Racing fans turn upscale, with down-home flavor

October 28, 1990|By Jill J. Lanford | Jill J. Lanford,New York Times News Service

CONCORD, N.C. -- The limousine glides silently through the speedway traffic a somber gray shadow amid a noisy jam of pickup trucks, Camaros and custom vans.

As traffic slows to a crawl, a rear door of the vehicle opens and a stream of tobacco juice splatters the pavement.

Meet the new breed of racing fan a man with a taste for extravagance, and sometimes for a good chew.

"Hot shots is what I call 'em," says one Charlotte Motor Speedway regular of the surge of monied spectators upgrading the image of this traditionally blue collar sport.

Along with the fancy cars have come a range of upscale amenities: a members-only restaurant and club, posh track-side condominiums and barrage of VIP suites for corporate entertaining.

"At the very least this should elevate us from 'redneck' to 'pinkneck,'" says Jim Duncan, executive vice president of sales and marketing for the Speedway. "The past few years have seen a dramatic change in the demographics of the racing fan, largely as a result of the excellent facilities we've added here."

An example is the Speedway Club, where race enthusiasts who once drank six-packs in the infield may now linger over champagne, their tables offering a panoramic view of the track.

Don Fryar and his wife, Ann, are charter members, having bought into the club three years ago.

"When I first started coming here my seat was on the hood of my truck," recalls the Charlotte businessman, who has missed only four local races since 1959.

As his success in real estate climbed, so did the price of the ticket he chose. The infield turned to the grandstand; the grandstand to the pricey covered seats, which today go for more than $70 apiece for a Sunday race.

Full membership in the Speedway Club added $5,000 to the tally, but also proved the incentive for luring his wife with him.

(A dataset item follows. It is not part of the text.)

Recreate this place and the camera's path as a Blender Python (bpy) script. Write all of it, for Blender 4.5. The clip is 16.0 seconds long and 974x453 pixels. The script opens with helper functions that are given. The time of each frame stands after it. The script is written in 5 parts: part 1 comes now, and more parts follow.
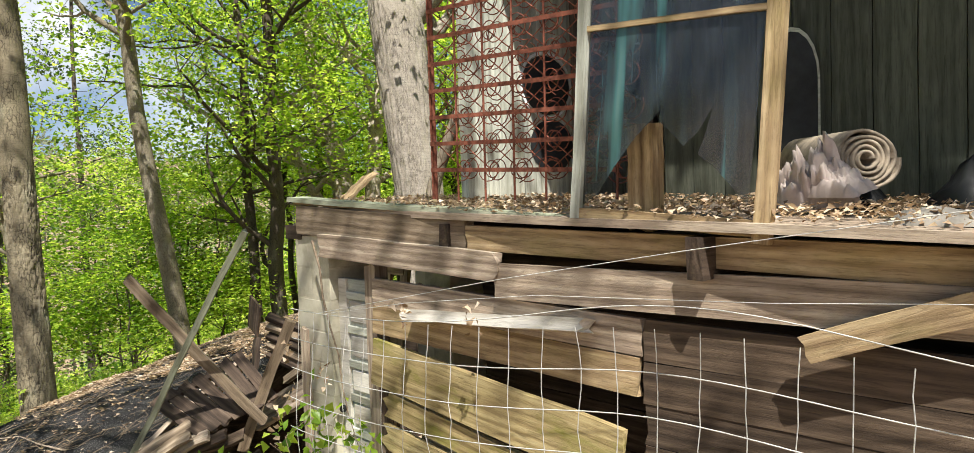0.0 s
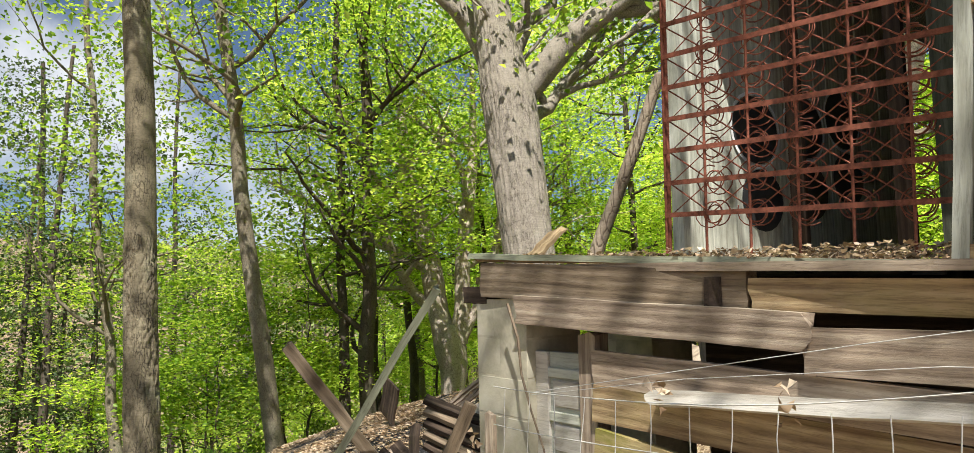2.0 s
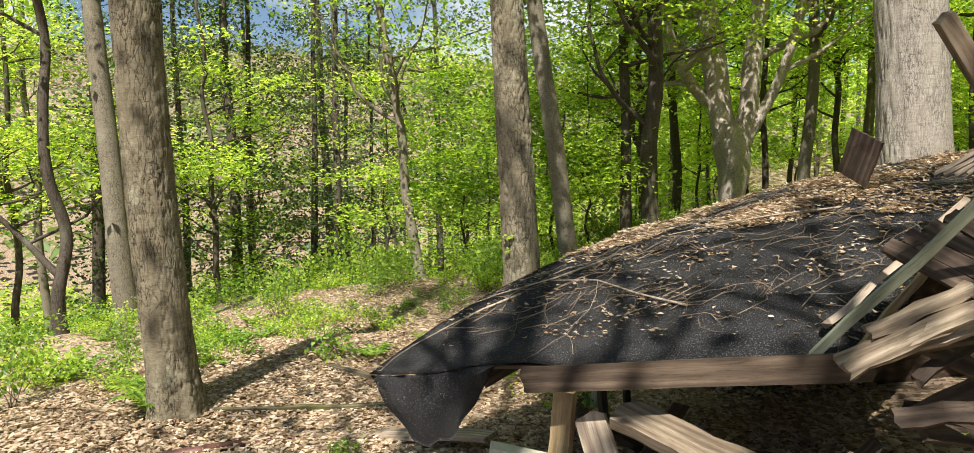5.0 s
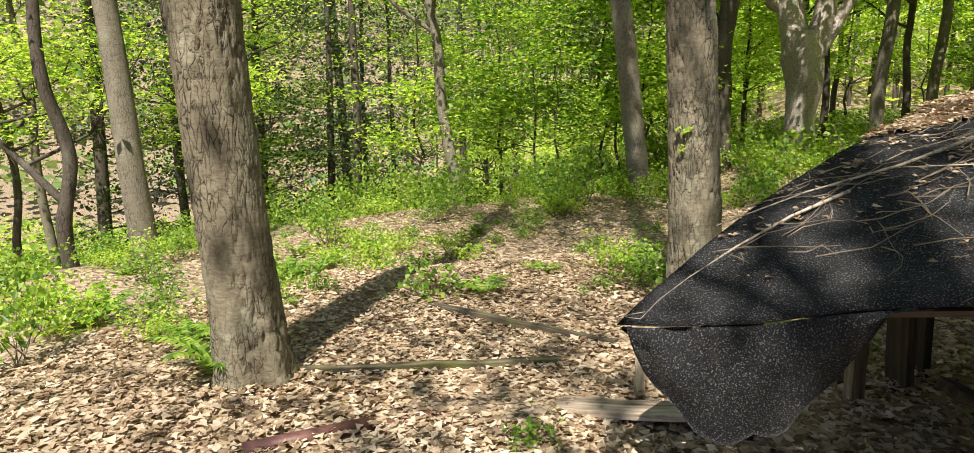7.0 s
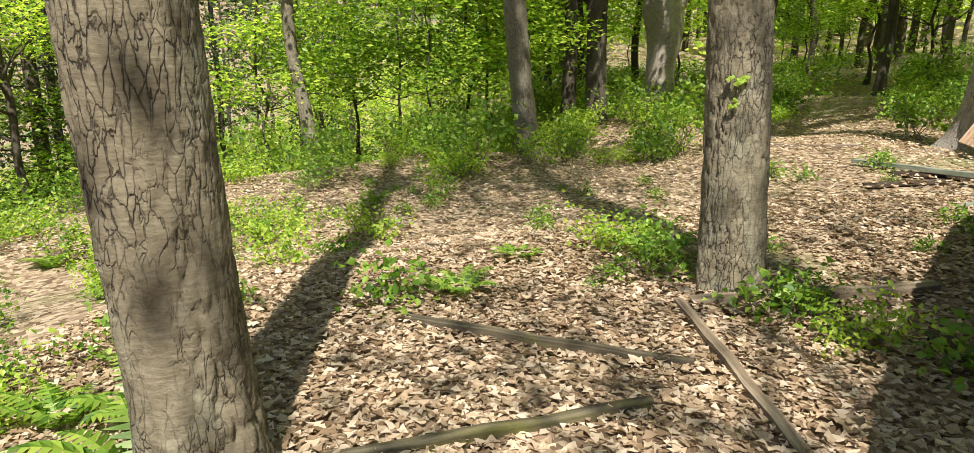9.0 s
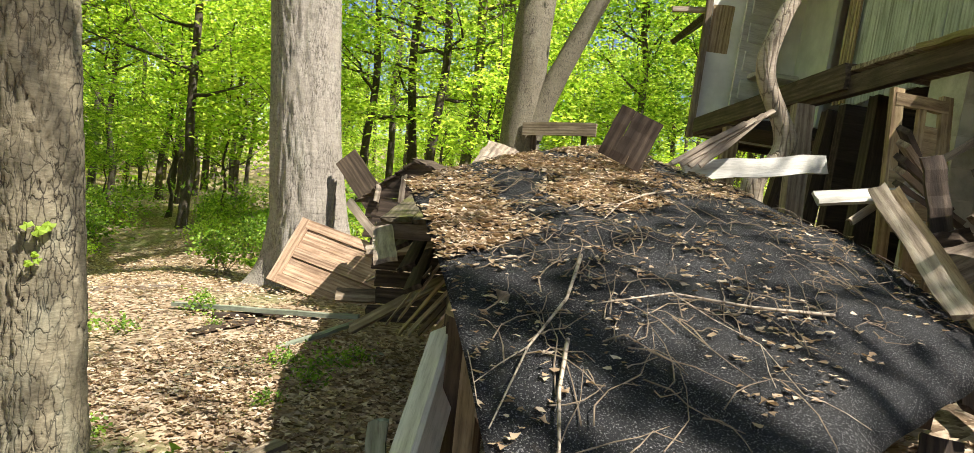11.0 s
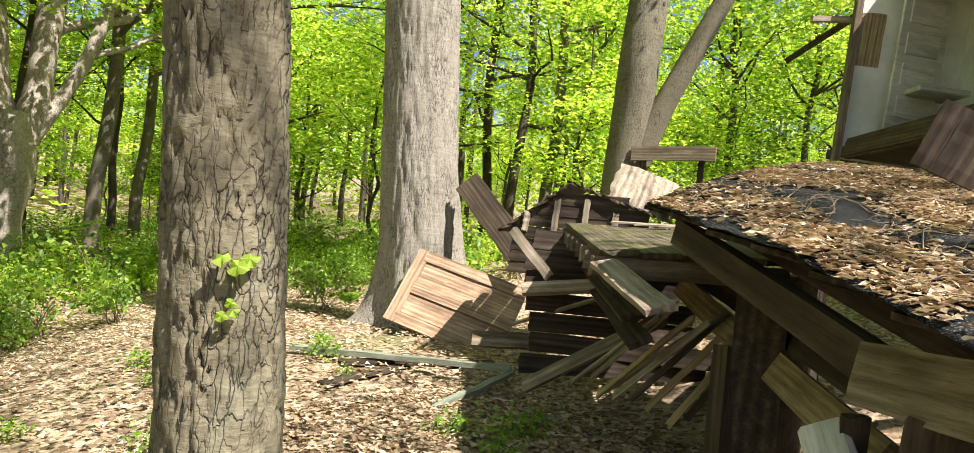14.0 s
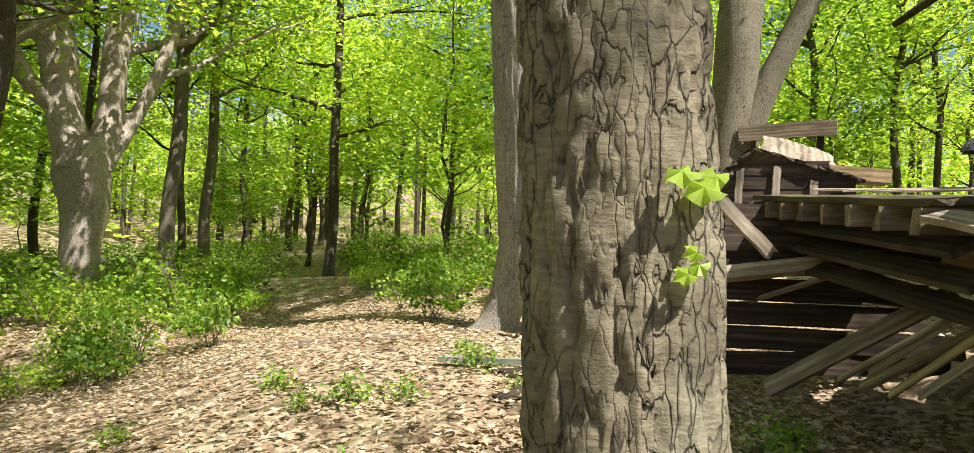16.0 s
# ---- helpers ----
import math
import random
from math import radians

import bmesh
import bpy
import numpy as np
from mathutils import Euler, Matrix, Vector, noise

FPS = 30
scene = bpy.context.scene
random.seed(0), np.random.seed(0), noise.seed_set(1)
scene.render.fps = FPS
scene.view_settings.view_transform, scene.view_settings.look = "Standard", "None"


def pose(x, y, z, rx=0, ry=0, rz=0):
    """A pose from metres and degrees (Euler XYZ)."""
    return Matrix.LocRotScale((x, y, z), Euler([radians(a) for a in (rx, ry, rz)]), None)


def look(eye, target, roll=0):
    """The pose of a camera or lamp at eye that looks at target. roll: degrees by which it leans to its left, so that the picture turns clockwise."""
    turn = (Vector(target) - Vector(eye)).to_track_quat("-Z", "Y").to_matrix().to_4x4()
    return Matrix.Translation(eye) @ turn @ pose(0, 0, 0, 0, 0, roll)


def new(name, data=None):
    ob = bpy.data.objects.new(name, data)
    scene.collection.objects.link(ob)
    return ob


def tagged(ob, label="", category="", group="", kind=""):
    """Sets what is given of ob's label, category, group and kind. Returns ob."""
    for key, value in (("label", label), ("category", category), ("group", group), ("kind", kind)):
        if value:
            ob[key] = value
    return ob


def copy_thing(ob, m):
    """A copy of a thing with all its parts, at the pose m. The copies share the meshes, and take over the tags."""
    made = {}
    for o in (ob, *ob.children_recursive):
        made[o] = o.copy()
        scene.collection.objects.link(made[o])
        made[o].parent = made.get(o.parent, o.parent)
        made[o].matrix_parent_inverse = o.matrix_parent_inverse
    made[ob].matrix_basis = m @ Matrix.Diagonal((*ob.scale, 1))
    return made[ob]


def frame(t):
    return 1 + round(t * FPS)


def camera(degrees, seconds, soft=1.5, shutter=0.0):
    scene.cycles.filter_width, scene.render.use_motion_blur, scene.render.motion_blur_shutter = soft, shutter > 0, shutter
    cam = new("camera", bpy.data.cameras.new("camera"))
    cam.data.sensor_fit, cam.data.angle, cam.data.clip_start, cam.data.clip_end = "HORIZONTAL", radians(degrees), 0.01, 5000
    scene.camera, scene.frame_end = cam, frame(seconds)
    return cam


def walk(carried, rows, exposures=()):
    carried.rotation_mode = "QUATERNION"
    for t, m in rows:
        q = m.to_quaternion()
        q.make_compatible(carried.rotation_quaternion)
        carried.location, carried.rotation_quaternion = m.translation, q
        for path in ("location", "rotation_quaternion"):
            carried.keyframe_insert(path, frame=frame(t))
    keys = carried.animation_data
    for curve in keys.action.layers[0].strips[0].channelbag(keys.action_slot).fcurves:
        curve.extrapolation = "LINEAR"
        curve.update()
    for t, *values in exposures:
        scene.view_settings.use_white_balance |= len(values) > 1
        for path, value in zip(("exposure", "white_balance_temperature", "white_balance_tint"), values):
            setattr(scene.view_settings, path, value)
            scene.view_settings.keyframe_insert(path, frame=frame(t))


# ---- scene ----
cam = camera(70.2, 16.0, soft=0.5)
METRES, EYE, TILT, LEAN, TURN = 10.5, 1.5, 1.0, 3.5, 0.0
ROWS = [
    (0.0, 0.0, 0.0, 0.0, 0.0, 0.0, -0.0),
    (0.5, -0.0212, 0.0278, -0.0075, 4.87, 1.35, -0.03),
    (1.0, -0.0328, 0.0629, -0.0058, 5.04, 4.74, -0.39),
    (1.5, -0.0534, 0.0714, -0.0099, 3.67, 7.53, -0.71),
    (2.0, -0.08, 0.0715, -0.0156, 5.39, 7.59, -0.9),
    (2.5, -0.113, 0.0878, -0.0325, 8.16, 5.35, -0.94),
    (3.0, -0.1477, 0.0945, -0.0416, 9.99, 1.59, -1.15),
    (3.5, -0.1811, 0.0957, -0.0508, 11.65, -2.03, -1.54),
    (4.0, -0.201, 0.1104, -0.0553, 13.78, -4.22, -1.95),
    (4.5, -0.2318, 0.116, -0.0613, 17.66, -5.74, -2.33),
    (5.0, -0.2508, 0.1301, -0.071, 23.09, -8.09, -2.28),
    (7.5, -0.4549, 0.2533, -0.1321, 22.46, -14.41, -2.35),
    (8.0, -0.4915, 0.2713, -0.1341, 19.71, -15.15, -2.3),
    (8.5, -0.5189, 0.2976, -0.1361, 16.67, -16.27, -2.4),
    (9.0, -0.5422, 0.3232, -0.1436, 8.43, -16.81, -3.78),
    (9.5, -0.547, 0.3475, -0.1447, -5.44, -14.91, -6.3),
    (10.0, -0.5356, 0.3724, -0.1415, -22.41, -9.77, -8.27),
    (12.5, -0.5322, 0.4213, -0.139, -53.74, 5.69, -7.49),
    (13.0, -0.5311, 0.4528, -0.1438, -50.46, 4.5, -7.74),
    (13.5, -0.5318, 0.4884, -0.1491, -45.71, 3.23, -8.46),
    (14.0, -0.535, 0.5229, -0.1522, -40.97, 1.82, -8.81),
    (14.5, -0.5414, 0.5503, -0.1597, -38.81, 0.94, -8.28),
    (15.0, -0.5436, 0.5727, -0.1628, -38.41, 0.93, -7.29),
    (15.5, -0.5508, 0.6071, -0.1725, -38.38, 1.77, -6.13),
    (16.0, -0.5516, 0.6332, -0.1786, -37.36, 2.32, -5.43),
]
walk(cam, [(t, pose(0, 0, EYE, TILT, LEAN, TURN) @ pose(METRES * x, METRES * y, METRES * z, 90 + pitch, roll, yaw)) for t, x, y, z, yaw, pitch, roll in ROWS],
     exposures=[(0.0, 0.92), (1.0, 0.72), (2.0, 0.74), (3.0, 0.80), (5.0, 0.84), (8.5, 0.82), (10.0, 0.92), (12.5, 1.45), (14.0, 1.25), (16.0, 1.15)])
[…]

"I never cared anything about it 'til they added this," Mrs. Fryar says over the clink of silver and china at a pre-race brunch. "The club has made racing, well, more sophisticated and fun."

It's a professional operation, her husband agrees, glancing around the glass-front restaurant tucked into the fifth floor of Smith Tower.

Fresh flowers and white linen grace the tables.

A harried maitre d' scurries by, reservations list clutched in one hand.

It could be Sunday brunch at any of a number of Charlotte restaurants, with the exception that the talk here is peppered with racing vernacular: pole positions, qualifying times, who looks good and who doesn't.

Duncan notes that the club's 1,275 charter members are encouraged to gather here year-round, the restaurant designed as a congenial backdrop for both business or pleasure.

Mixing the two has proven in large part the success of the speedway's new luxury amenities, particularly the 63 VIP Suites.

"The idea was to encourage corporate interest in racing, and that's exactly what we've been able to do with these."

For $45,000 a year, a company may lease the use of a suite and decorate it to its liking. Each accommodates around 60 people, is equipped with bar and buffet and offers prime race viewing in air-conditioned comfort.

Coca-Cola USA, Miller Brewing Co., Pepsi a stroll down the hall of VIP Suites has come to read like a Who's Who in big business.

The relationship is mutually beneficial, Duncan notes. Companies land accounts when they show customers a good time; the speedway gains sponsors when monied executives are interested in the sport.

Then there is the visibility the track offers something illustrated by the Mello Yello 500 on Oct 7.

"It's a growth brand for us, so we're doing everything we can to make Mello Yello's presence well known," says Michael Ringham, retail operations manager for Coca-Cola USA.

Anywhere there is a major sporting event, Coca-Cola is there: the Super Bowl, Wimbledon, the World Series.

"This suite," Ringham continues, "helps us follow through in Charlotte. Gives us a place to invite a customer, put an ice cold Coca-Cola in his hand and get to know him outside of a business atmosphere."

Not all of the clients were interested in racing, but many have become fans.

Duncan doesn't hesitate in describing Charlotte's luxury amenities as the best, even among larger or better known tracks.

"We've made a whole-hearted commitment to it in the past few years, but we've also had the right conditions to make it possible."

He describes Charlotte as sitting in the middle of the home bases of most of the professional racing teams. It's also central to those states with the largest volumes of fans, able to draw from throughout the Southeast.

"I believe we've just hit the tip of the iceberg," he says. "There's the potential for an explosion of growth, and we're just beginning to tap into it."

Illustrating his point is the demand for more track-side condominiums, where units that sold new for $130,000 six years ago now have a resale value of almost three times that much.

Of the 40 First Turn Condominiums, only seven families live in the units full time. The remainder belong to racing's elite, who either use them or lease them during race weeks.

The First Turn Tower, to be completed next fall, sold all 12 units in 18 days including the $500,000 penthouse, a new pinnacle of luxury for the Speedway.